When the round jams will it go into battery with a slap on the back of the slide? Is the extractor itself clean with no build-up? Do a controlled feed holding the slide when its released. Try to see at what point it hangs up. I had a Walther P99 that had lots of issues chambering HP ammo regardless of maker. I sold it due to that and other personal dislikes. It could be a rough spot in the chamber or feed ramp.
Also, I know some guys are pretty anal about mag spring tension being messed up from being in a loaded position. Lots of research has been done on this and all the info I have read points to the actual loading and unloadin of the mag that affects the springs tension. So on that note, either heep it loaded, or unloaded, doesnt matter.

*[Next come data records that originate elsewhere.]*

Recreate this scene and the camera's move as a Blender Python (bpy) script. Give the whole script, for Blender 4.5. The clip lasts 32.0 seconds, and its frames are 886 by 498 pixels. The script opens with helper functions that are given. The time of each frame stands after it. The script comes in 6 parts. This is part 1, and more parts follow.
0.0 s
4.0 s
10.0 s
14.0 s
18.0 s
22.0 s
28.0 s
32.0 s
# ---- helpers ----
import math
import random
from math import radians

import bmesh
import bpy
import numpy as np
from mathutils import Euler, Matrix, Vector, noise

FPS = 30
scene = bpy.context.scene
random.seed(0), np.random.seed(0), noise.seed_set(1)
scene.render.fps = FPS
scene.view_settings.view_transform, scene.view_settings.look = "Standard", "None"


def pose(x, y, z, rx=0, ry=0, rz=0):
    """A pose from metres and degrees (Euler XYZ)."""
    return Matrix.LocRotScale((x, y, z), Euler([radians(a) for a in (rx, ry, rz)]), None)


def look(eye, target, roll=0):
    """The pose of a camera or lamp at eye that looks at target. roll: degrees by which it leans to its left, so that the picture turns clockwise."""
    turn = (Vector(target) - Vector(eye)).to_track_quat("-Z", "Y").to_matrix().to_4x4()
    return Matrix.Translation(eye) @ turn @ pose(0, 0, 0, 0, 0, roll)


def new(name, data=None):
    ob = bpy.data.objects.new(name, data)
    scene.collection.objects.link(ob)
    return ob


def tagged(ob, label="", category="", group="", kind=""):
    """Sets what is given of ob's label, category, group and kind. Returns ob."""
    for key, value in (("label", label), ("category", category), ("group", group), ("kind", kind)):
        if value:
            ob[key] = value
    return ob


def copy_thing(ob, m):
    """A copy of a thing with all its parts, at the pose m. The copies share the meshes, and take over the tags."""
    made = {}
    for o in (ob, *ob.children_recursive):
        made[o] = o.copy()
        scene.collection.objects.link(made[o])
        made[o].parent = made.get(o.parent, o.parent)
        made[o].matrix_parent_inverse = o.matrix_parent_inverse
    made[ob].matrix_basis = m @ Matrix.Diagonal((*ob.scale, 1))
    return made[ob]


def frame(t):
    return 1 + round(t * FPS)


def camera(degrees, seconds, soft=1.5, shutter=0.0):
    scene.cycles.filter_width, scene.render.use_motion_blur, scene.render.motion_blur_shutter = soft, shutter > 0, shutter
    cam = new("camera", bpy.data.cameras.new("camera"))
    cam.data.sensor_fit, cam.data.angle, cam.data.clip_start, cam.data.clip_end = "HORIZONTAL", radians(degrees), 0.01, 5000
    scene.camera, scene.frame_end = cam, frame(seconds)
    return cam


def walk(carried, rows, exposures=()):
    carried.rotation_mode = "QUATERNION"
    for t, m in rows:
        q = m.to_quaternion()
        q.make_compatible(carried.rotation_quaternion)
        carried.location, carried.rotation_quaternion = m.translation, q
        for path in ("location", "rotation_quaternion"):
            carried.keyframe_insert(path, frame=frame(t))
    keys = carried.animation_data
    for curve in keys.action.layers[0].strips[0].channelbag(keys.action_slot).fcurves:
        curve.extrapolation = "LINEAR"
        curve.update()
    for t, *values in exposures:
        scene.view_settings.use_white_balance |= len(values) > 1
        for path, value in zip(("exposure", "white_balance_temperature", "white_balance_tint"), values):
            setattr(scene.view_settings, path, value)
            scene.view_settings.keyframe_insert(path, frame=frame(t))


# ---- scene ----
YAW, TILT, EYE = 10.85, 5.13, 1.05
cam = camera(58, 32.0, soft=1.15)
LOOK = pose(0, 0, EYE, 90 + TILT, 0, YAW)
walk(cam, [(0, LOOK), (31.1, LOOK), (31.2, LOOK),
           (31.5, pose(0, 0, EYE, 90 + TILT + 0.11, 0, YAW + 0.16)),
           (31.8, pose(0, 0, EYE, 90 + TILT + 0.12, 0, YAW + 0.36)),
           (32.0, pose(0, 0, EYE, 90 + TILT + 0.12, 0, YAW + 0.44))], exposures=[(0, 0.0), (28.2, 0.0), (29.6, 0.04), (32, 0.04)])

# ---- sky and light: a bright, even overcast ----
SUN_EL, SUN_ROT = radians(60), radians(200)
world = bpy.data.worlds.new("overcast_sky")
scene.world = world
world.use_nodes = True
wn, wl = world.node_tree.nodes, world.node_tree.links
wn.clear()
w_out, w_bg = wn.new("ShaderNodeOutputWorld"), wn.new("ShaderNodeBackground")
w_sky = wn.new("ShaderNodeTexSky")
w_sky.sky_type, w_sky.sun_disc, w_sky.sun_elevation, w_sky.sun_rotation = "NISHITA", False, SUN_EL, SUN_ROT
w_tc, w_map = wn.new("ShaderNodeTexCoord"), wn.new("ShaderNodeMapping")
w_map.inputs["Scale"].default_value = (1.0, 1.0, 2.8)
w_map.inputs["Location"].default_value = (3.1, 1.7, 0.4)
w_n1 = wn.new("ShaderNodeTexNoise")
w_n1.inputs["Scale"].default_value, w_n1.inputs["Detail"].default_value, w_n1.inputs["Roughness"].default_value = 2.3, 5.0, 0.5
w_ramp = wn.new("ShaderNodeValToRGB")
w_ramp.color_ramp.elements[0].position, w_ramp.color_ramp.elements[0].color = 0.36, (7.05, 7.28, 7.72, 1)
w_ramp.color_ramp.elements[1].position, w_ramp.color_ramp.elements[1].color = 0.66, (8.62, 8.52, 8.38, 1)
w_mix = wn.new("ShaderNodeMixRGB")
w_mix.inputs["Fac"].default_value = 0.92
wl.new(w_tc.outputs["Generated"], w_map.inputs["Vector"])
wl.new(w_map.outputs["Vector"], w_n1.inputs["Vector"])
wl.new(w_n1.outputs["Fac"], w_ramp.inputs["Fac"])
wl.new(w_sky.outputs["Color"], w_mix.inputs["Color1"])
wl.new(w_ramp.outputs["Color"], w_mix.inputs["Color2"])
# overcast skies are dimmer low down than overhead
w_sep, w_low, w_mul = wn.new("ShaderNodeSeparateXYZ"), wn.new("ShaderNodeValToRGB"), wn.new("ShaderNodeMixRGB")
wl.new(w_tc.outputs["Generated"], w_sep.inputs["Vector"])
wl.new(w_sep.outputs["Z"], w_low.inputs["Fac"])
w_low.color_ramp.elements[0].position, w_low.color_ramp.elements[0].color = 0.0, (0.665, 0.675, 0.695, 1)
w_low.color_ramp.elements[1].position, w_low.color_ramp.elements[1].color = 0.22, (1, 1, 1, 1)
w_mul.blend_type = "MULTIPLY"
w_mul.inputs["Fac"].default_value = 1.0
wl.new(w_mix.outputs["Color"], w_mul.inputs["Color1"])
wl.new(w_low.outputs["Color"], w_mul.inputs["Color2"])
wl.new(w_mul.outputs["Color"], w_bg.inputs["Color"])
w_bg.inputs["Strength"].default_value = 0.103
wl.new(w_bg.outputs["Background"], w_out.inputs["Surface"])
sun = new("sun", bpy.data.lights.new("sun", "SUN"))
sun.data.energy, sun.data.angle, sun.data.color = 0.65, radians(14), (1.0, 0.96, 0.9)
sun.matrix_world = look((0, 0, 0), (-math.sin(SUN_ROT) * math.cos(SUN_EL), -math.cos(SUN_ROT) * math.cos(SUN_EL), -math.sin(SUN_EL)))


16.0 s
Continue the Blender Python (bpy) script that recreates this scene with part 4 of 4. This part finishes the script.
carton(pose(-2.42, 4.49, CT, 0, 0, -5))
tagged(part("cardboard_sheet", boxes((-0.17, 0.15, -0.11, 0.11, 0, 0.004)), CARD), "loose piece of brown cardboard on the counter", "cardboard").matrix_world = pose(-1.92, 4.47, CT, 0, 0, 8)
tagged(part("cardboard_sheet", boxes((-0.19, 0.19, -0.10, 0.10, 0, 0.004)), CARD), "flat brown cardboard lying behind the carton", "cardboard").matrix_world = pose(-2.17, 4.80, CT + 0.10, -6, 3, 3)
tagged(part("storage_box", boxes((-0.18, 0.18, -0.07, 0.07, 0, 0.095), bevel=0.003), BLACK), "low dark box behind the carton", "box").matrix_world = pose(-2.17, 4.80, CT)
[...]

What is the round count on this gun. 100? 500? 2k? Sigs tend to make it to the 10k mark before any failures are noticed. But you also need to put several hundred rounds through to smooth out all the moving parts.
As far as personal defense goes I do not recommend reloads. I know lots of guys can make a better reload than what the ammo makers do but there is too much liability involved. The best piece of advise I can give is use what your local PD uses. The glock vs. sig..hk...ect. debate is a non issue here. Glock are cheap, accurate, reliable. Sigs are expensive, accurate, reliable. But I would rather have a Sig and have a better trigger, grip and overall ergonomics. That is personal preference. Hope this helped.
 
Re: Jams

I have a p220. Did you just let the slide go easy or did you drop it from the open position? I would do as others have said....field strip it make sure a round goes into the chamber then pick up some factory round ball ammo and go to the range. It needs to be "broken in"!
 
Re: Jams

My p220 will feed Speer gold dot 230's even if I hold the slide and chamber a round without making any noise. My next question is the same as MM above did you ease a round in or drop the slide from slide lock? If it wil chamber a round from slide lock I wouldn't worry about it. Some of my 1911's that will do that are built to very tight tolerances will jam like that when they get dry. Keep it lubed, it will keep getting better the more you shoot it.